If you would prefer something more automated then a bean to cup machine is the best choice. This is where the grinding, brewing and milk preparation all takes place within the machine, so all your staff have to do is press a button and you are guaranteed consistency. There are some excellent models of bean to cup machine on the market and many can make a wide selection of different drinks, using fresh milk and coffee beans.

8. Serve on the front line

Coffee shops are much more a people/service business than they are a goods/transactional one. While a goods/transactional business can still succeed with a non-present owner, a coffee shop needs the owner’s care, attention, and engagement. Customers expect it, and staff are far more enlivened when the owner in on hand taking orders or making coffee or is generally hovering in active care of the business.

9. Supplier support

Your coffee machine is the lifeblood of your coffee business, so it's vitally important that it's not out of action for long periods of time. This means making sure it is regularly serviced (this is also a legal requirement) and ensuring your machine comes with a comprehensive support package. Find a supplier that has their own service team and specialise in your brand of machine; some companies use external service teams which may mean waiting longer for your machine to be repaired or serviced as they do not stock and carry all the spare parts required.
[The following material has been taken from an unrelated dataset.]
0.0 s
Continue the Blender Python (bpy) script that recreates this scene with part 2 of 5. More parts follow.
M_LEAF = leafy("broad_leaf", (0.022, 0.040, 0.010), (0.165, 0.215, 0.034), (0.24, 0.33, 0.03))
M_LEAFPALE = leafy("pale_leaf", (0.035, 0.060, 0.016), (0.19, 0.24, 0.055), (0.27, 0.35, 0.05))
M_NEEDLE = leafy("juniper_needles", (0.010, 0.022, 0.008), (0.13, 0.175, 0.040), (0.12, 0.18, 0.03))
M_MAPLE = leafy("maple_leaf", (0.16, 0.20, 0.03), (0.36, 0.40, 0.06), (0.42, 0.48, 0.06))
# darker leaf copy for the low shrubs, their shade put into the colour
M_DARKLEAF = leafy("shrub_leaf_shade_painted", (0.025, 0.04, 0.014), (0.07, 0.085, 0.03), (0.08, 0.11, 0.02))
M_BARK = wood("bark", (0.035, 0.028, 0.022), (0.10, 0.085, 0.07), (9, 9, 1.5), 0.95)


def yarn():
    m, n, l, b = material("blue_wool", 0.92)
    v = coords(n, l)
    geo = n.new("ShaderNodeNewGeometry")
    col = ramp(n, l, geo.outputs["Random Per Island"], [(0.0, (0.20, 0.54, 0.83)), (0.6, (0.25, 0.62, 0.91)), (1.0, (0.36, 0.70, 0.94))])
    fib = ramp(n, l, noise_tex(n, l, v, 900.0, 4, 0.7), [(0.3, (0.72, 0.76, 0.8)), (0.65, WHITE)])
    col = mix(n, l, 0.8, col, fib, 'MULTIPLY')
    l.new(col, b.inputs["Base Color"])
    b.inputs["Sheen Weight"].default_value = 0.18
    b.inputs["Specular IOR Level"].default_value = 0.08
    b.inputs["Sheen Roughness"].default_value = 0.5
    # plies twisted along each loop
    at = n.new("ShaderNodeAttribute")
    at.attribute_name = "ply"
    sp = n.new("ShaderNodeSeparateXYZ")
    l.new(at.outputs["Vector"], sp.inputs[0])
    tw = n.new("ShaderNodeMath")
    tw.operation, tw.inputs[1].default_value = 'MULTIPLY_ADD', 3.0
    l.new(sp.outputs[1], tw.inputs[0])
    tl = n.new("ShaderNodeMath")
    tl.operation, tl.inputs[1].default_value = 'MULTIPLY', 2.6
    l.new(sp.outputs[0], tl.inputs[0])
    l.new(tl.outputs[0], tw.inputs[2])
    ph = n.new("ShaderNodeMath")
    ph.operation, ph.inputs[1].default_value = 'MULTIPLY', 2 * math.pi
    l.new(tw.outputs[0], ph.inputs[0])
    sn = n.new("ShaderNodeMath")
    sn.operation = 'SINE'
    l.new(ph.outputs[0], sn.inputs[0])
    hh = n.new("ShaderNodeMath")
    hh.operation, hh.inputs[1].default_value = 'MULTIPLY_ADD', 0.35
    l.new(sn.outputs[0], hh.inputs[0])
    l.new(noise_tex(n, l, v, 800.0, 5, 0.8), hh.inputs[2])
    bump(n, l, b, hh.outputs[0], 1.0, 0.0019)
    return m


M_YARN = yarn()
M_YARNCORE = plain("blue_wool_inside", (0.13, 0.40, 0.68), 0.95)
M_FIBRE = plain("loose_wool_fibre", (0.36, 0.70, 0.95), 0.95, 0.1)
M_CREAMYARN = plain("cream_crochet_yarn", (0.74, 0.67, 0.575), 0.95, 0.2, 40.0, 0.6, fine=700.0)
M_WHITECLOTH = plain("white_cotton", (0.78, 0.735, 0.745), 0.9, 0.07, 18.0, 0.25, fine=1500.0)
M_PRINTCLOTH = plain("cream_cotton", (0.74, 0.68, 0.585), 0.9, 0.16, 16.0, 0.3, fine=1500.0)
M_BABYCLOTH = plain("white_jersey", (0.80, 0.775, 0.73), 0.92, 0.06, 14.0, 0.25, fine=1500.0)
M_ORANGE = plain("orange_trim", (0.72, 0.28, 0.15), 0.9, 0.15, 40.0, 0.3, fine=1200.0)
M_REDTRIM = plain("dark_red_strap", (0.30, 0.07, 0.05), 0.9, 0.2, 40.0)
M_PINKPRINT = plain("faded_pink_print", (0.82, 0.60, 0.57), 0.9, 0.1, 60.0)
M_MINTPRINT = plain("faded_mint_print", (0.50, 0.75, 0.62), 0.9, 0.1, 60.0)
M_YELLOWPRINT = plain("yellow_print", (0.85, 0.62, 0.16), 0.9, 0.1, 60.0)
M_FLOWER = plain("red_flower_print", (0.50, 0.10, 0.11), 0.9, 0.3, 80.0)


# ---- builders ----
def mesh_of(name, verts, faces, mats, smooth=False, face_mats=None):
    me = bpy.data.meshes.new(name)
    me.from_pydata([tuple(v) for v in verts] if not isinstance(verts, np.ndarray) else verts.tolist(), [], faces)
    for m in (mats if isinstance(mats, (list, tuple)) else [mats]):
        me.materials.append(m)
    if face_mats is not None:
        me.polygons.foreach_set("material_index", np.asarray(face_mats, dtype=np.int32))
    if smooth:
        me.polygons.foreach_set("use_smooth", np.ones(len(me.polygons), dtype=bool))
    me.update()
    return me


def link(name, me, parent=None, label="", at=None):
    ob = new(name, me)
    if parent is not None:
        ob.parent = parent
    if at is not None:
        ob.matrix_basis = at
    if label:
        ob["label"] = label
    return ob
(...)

(And last but definitely not least) 10. Consistently serve the finest espresso

It’s rare in business to discover a product where consistently offering 100% quality is the best commercial decision you can make. But espresso coffee is one of those rare products where consistent 100% quality matters. Customers will walk past ten other competitors to get the best espresso, which is why this factor alone means you don’t need the highly visible, most expensive location. So buy the best espresso coffee machine you can afford, install it with a water softener and use a professional grinder, and only buy top quality, freshly roasted beans.